Regulators are overwhelmed: The 2,500 files that leaked (via BuzzFeed) represent only 0.02 percent of the total number of SARs. Regulators are not equipped to deal with so many investigations needing to be conducted.

Regulations are scattered: Criminals leverage off inconsistencies between jurisdictions to find loopholes in the system, cruelly highlighting the lack of global coordination.

What will be needed to solve the issue is much more than just bank cooperation; it is an overall political and economic effort to enforce these measures and address the consequences of such actions.

Changing the prescription?

With financial crime rapidly growing as a major topic for banks during the past 10 years, this has led to an enormous increase in the number of KYC (know your customer) teams. Yet this seemingly hasn’t been enough. Instead of more regulations, four alternative solutions emerge:

Terminate all shell companies in the US and force companies’ owners to always be named. This situation requires a global standard for more transparency.
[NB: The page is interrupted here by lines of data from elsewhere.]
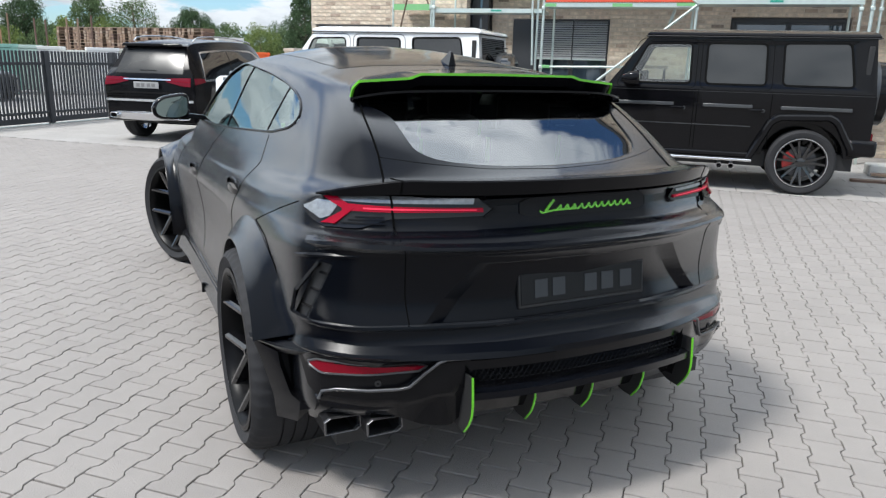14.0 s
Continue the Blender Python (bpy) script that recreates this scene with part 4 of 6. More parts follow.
def suv_cabin():
    for x in (-0.38, 0.38):
        seat(x, 1.45)
    seat(-0.36, 0.62)
    seat(0.36, 0.62)
    part("parcel_shelf", boxm(-0.52, 0.52, -0.28, 0.24, 1.00, 1.03), DARK, SUV, bevel=0.01)
    part("dashboard", boxm(-0.76, 0.76, 1.80, 1.98, 0.75, 1.04), SEAT, SUV, bevel=0.05)
    bm = bmesh.new()
    sweep(bm, [(-0.38 + 0.18 * math.cos(a), 1.72, 1.06 + 0.18 * math.sin(a)) for a in np.linspace(0, 2 * math.pi, 33)], [(0.014 * math.cos(i), 0.014 * math.sin(i)) for i in np.linspace(0, 2 * math.pi, 9)[:-1]], up=(0, 1, 0))
    part("steering_wheel", bm, SEAT, SUV)
    part("underbody", boxm(-0.80, 0.80, -0.55, 3.5, 0.24, 0.30), DARK, SUV)


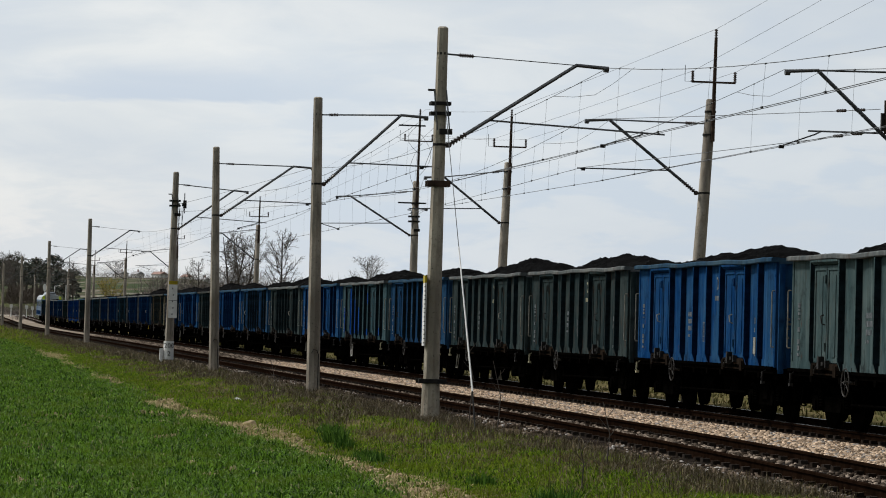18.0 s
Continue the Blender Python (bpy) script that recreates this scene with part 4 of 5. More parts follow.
def wagon(kind, rim, doors=None, label="", marks=True, seed=0, last=False):
    """An open bogie wagon; both sides alike, turned about the middle."""
    rnd = random.Random(seed)
    body_m, rim_m = PAINTS[kind], RIM[rim]
    door_m = doors or body_m
    w = tagged(new("coal_wagon"), label, "wagon", "wagons of the coal train")
    wpart("floor_plate", "floor", w)
    wpart("underframe", "underframe", w)
    for sgn, turn in ((1, 0.0), (-1, 180.0)):
        wpart("side_wall", "side", w, body_m, turn=turn)
        wpart("end_wall", "end", w, body_m, turn=turn)
        wpart("top_rim", "rim", w, rim_m, turn=turn, label="dented pale top rim")
        wpart("end_rim", "end_rim", w, rim_m, turn=turn)
        # most sills share the near-black colour that stands for shade below the body
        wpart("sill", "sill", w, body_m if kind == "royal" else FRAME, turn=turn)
        wpart("lower_plate", "lower", w, body_m, turn=turn, label="dirty lower edge plate")
        near = sgn > 0
        for u in POSTS:
            corner = u in (POSTS[0], POSTS[-1])
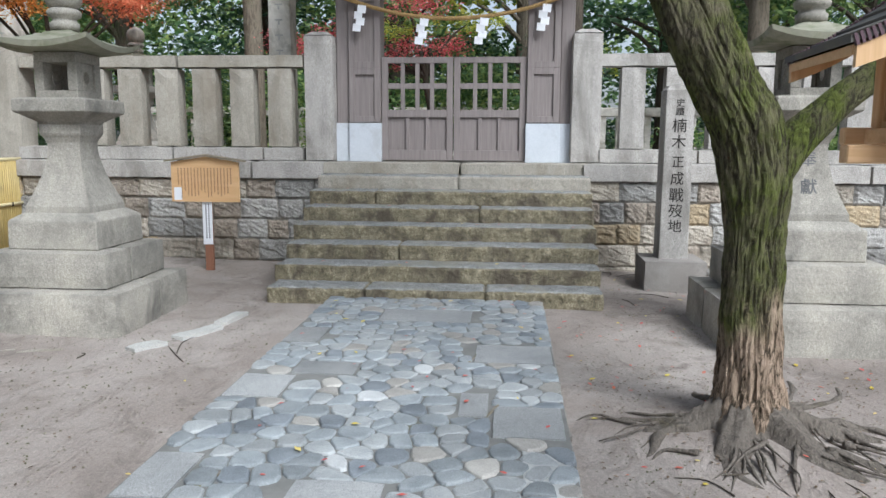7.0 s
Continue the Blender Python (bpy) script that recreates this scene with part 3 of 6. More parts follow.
def build_stone_fence():
    post = link_mesh("fence_post", rough_block(0.26, 0.33, 1.07, 3, 0.005, 0.014, 4), M["granite_pink"])
    for k in range(23):
        part_of("fence_post", post, stone_fence, pose(10.31, 4.12 - 0.165 - 0.573 * k, 2.08, 0, 0, 0 if k % 2 else 180))
    post_l = link_mesh("fence_post", rough_block(0.26, 0.355, 1.07, 3, 0.006, 0.016, 9), M["granite_tan"])
    for k in range(7):
        part_of("fence_post", post_l, stone_fence, pose(10.31, 8.68 + 0.53 * k, 2.08, 0, 0, 180 if k % 2 else 0))
    i = 0
    for y0, y1, m in ((-9, 4.40, "granite_pink"), (8.33, 12.4, "granite_tan")):
        y = y1
        while y > y0 + 0.1:
            w = min(2.3, y - y0)
            bm = rough_block(0.30, w - 0.006, 0.185, 3, 0.006, 0.02, i + 20)
            bm.transform(Matrix.Translation((10.31, y - w / 2, 2.70)))
            part("fence_rail", bm, M[m], stone_fence)
            y -= w
            i += 1
    for yc, w, m, top in ((4.555, 0.40, "granite_pink", 3.05), (8.13, 0.41, "granite_pink", 3.04), (12.62, 0.46, "granite_tan", 3.0)):
        bm = rough_block(0.40, w, top - 1.36, 3, 0.006, 0.016, yc)
        bm.transform(Matrix.Translation((10.35, yc, (top + 1.36) / 2)))
        rings([(top - 0.004, w / 2 - 0.02), (top + 0.05, w / 4), (top + 0.06, 0.01)], 4, True, bm=bm)
        c = Vector((10.35, yc, 0))
        for v in bm.verts:
            if v.co.z > top - 0.006 and abs(v.co.x) < 1:
                v.co += c
        part("end_pillar", bm, M[m], stone_fence)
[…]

Increase the direct accountability of bankers. Some suggest incarcerating bankers accused of fraud. While fraud may be difficult to prove (few cases show actual evidence of corruption), modifying company policies to increase accountability of front-office employees may suffice (such as fines, salary penalties in cases of not complying with the rules). 

Improve data-management systems to identify patterns of fraud quicker. Banks collect a lot of data on their clients (characteristics, activity). Leveraging data management and artificial intelligence to build fraud-detection patterns that could be shared among banks and regulators may help to identify potential fraud and prompt actions to be taken faster. 

Provide greater public visibility into banks’ prosecution agreements. It may be the whole system’s logic that should be questioned. While it is based on confidentiality, it may be the time to ask for more transparency and visibility from regulators and governments, at least after the fact (such as annual public reports on SARs).